Smith then introduced a witness to prove, that after the marriage of his two other daughters, and before the marriage of his daughter to Montgomery, and after he had given the slaves to the two first married, he had declared his determination never again to give to any of his after married daughters, any slaves during his life; but that whatever advances he might make to them, should be a loan only. The evidence of this witness was objected to by the administrator, as being incompetent, and the objection was sustained, and the witness excluded.

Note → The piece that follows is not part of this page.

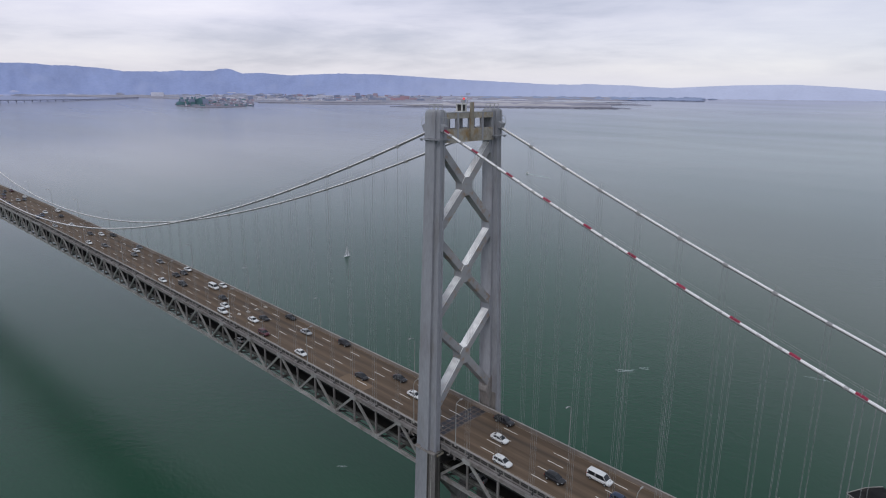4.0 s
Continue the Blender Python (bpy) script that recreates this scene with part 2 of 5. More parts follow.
PIERLIGHT = material("pale_slab", (0.40, 0.38, 0.36), 0.9, 0.0, 0.06, 0.15)
PILE = material("timber_pile", (0.05, 0.042, 0.035), 0.9, 0.0, 0.6, 0.3)
# hills and far shore: the blue haze of distance is in the base colours
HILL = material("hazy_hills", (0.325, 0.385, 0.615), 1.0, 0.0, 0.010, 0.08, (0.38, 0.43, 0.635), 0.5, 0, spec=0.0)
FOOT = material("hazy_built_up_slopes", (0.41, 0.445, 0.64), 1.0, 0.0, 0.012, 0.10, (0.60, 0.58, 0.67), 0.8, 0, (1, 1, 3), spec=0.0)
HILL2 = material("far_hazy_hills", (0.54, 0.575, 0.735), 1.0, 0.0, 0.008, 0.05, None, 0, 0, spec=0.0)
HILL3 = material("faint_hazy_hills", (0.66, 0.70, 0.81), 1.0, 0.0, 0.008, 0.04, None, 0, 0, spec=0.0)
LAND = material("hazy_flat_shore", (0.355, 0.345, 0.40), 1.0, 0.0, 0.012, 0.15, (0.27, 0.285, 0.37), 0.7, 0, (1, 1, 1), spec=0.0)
# brown slope lifted towards blue: haze over the island is in the colour
SCRUB = material("hazy_dry_island_slope", (0.145, 0.118, 0.130), 1.0, 0.0, 0.03, 0.25, (0.095, 0.100, 0.126), 0.95, 0, spec=0.0)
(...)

Exceptions were taken to the opinion of the court, as well in admitting the evidence [**3] introduced by the administrator, and objected to by Smith, as in excluding the witness introduced by Smith, and objected to by the administrator. The assignment of errors, question the correctness of such opinion of the court, upon the subject of evidence.
We perceive no solid objection, against the competency of the evidence which was introduced by the administrator, and suffered to go to the jury. To succeed in recovering the slaves, it was incumbent on the administrator to establish a right to the slaves in his intestate, Montgomery. It was in his character as administrator, that he sought a recovery of the slaves, and it was only by proving the right of the intestate to them, that he could have any just hopes of success. That right was claimed to be derived through a gift of the slaves by Smith to [*504] his daughter, upon her marriage with the intestate. There was no direct and positive evidence of such a gift. The slaves were proved to have been received by Montgomery, after his marriage, from Smith, the father of his wife, but whether they were given by Smith, depends upon his intention at the time, and we cannot say that the evidence which was introduced by the administrator [**4] and which was allowed to go to the jury, was not in some degree calculated to prove the intention. It would not be going too far to say, that where the possession of a slave is delivered by a father to a child, without any declaration at the time, of the purpose for which the delivery was made, the circumstance of the relation between them, will create a presumption of an intention to give; and if so, most assuredly, the presumption will be strengthened by evidence going to prove, that on previous occasions, the father had in like manner, given slaves to other of his children. It was not, therefore, we apprehend, incorrect to admit the evidence, which was allowed to go to the jury.
But in rejecting the testimony of the witness offered by Smith, we think the court erred. The evidence which we have said was properly admitted, is so considered because it would not be competent to infer an intention in Smith to give the slaves to the intestate, Montgomery, from the fact of his having in like manner, given slaves to other of his children. We draw the inference from the probability, that the intention must be the same, where the acts, and the motives to action, are of a like nature. Whatever, [**5] therefore, tends to weaken that probability, must necessarily diminish the force of the presumption, and is, of course, proper evidence on the part of Smith. The rejected evidence is, we think, of that sort. It goes to prove, that before the slaves were delivered to Montgomery, and after the gifts were made to his other children, Smith had changed his determination with respect to the disposition of his property to his daughters, and had resolved not again to give any of them, who might thereafter marry, any of his slaves during his life. Evidence of this sort, most undoubtedly, was well [*505] calculated to show, that when the slaves were delivered to Montgomery, the intention of Smith may not have been the same that it was when he delivered the slaves to his other children, and ought to have been allowed to go to the jury, as conducing to lessen the force of the presumption, which might otherwise be drawn from the evidence, in relation to the gift to his other children.
The judgment must, therefore, be reversed with costs, the cause remanded to the court below, and further proceedings there had, not inconsistent with this opinion.